Contagiados como estamos por el virus de la era del vértigo y la celeridad, pasamos constantemente de un dispositivo digital a otro, de un transporte a otro y de un día al día siguiente. Queremos cumplir objetivos y hacer más en menos tiempo, y esto nos ha llevado a la idea, solo parcialmente correcta, de que la única manera de ser productivos es acometer tareas constantemente. Por eso quizá sea bueno recordarnos que hay actividades aparentemente inútiles que nos pueden proporcionar grandes beneficios.
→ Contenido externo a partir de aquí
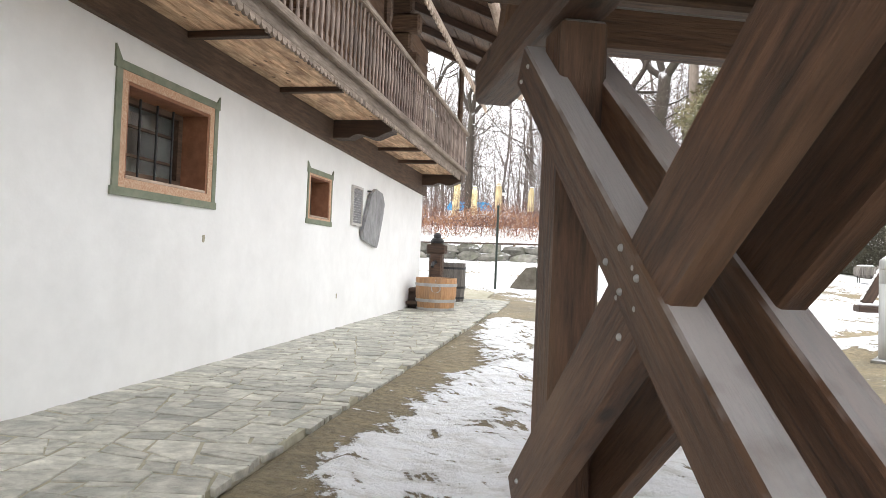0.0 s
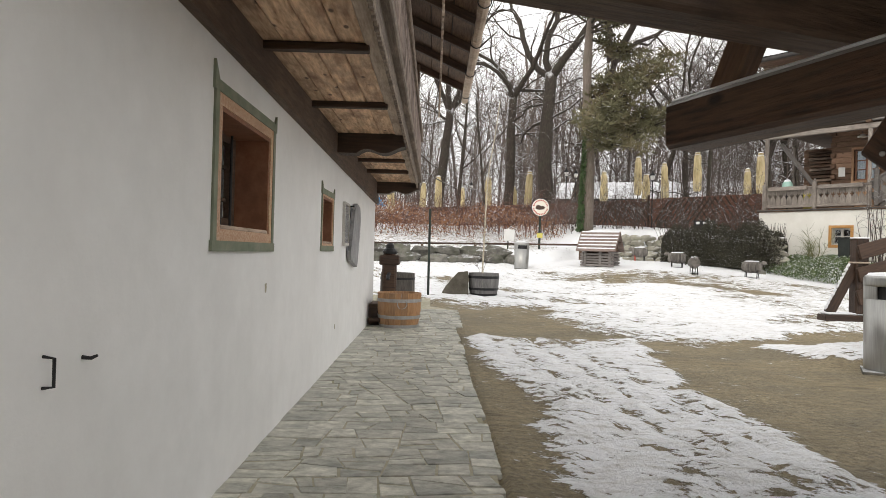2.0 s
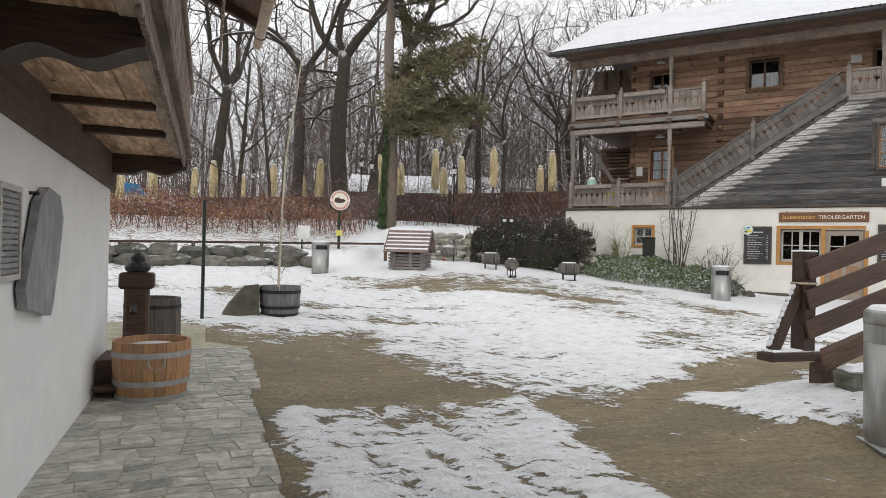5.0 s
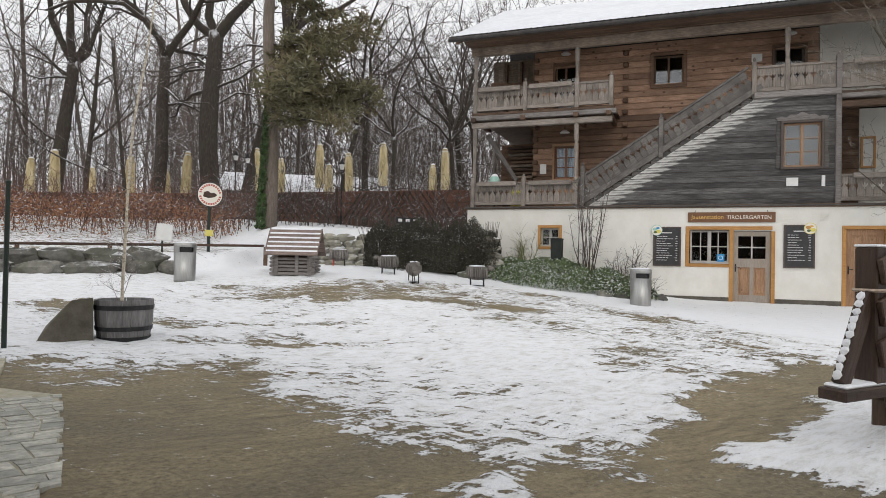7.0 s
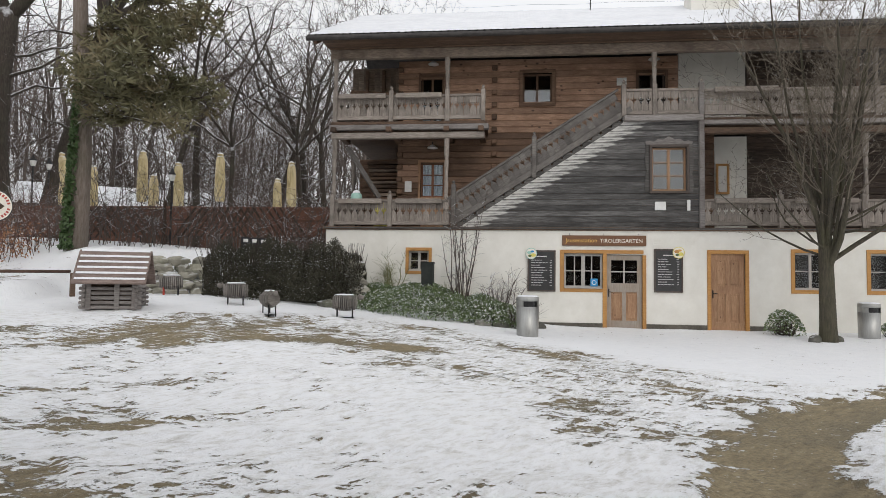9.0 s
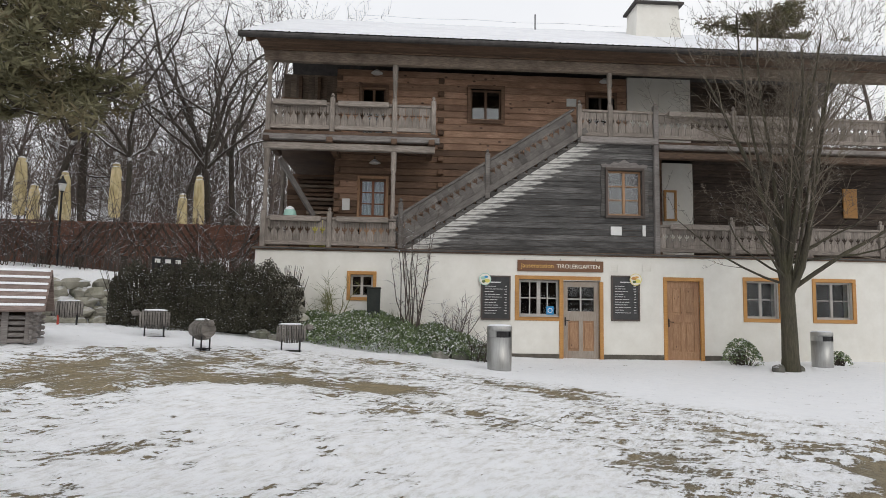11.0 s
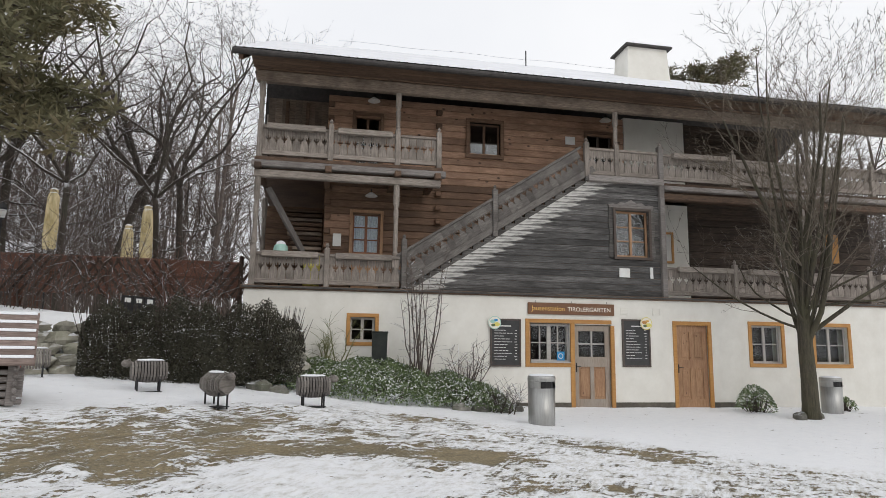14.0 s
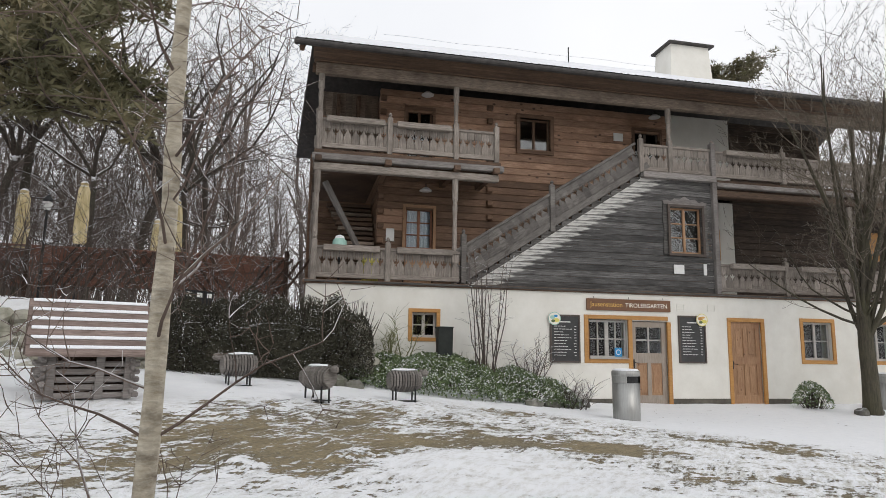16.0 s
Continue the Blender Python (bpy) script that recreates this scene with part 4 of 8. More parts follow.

La primera es renunciar a hacer. Nuestra cultura, al menos la occidental, nos dice que la mejor manera de resolver un problema es hacer algo al respecto. Es una cultura de la actividad, que solo ve valor en el movimiento. Es como si la inactividad no pudiera nunca ser productiva. Sin embargo, un antiguo pensamiento afirma que hay sabiduría en ver la diferencia entre las cosas que se pueden cambiar y las que no, y en ocuparse solo de las primeras.
A veces, querer resolver los problemas haciendo algo es únicamente hijo de la inquietud que nos provocan. En otras palabras, queremos resolverlos para librarnos de la ansiedad que nos producen, y ello nos lleva a hacer por hacer. Sin embargo, en ocasiones, si no tenemos la solución, no hacer nada es la medida correcta. Son innumerables los momentos de la vida en los que el simple paso del tiempo ha acabado por colocar cada cosa en su lugar, y muchos otros en los que ese mismo paso del tiempo nos ha ayudado a ver los problemas desde una perspectiva nueva. Hacer por hacer no es nunca productivo. A veces es mejor no hacer nada, salvo dedicarse a observar atentamente la forma que van tomando los acontecimientos.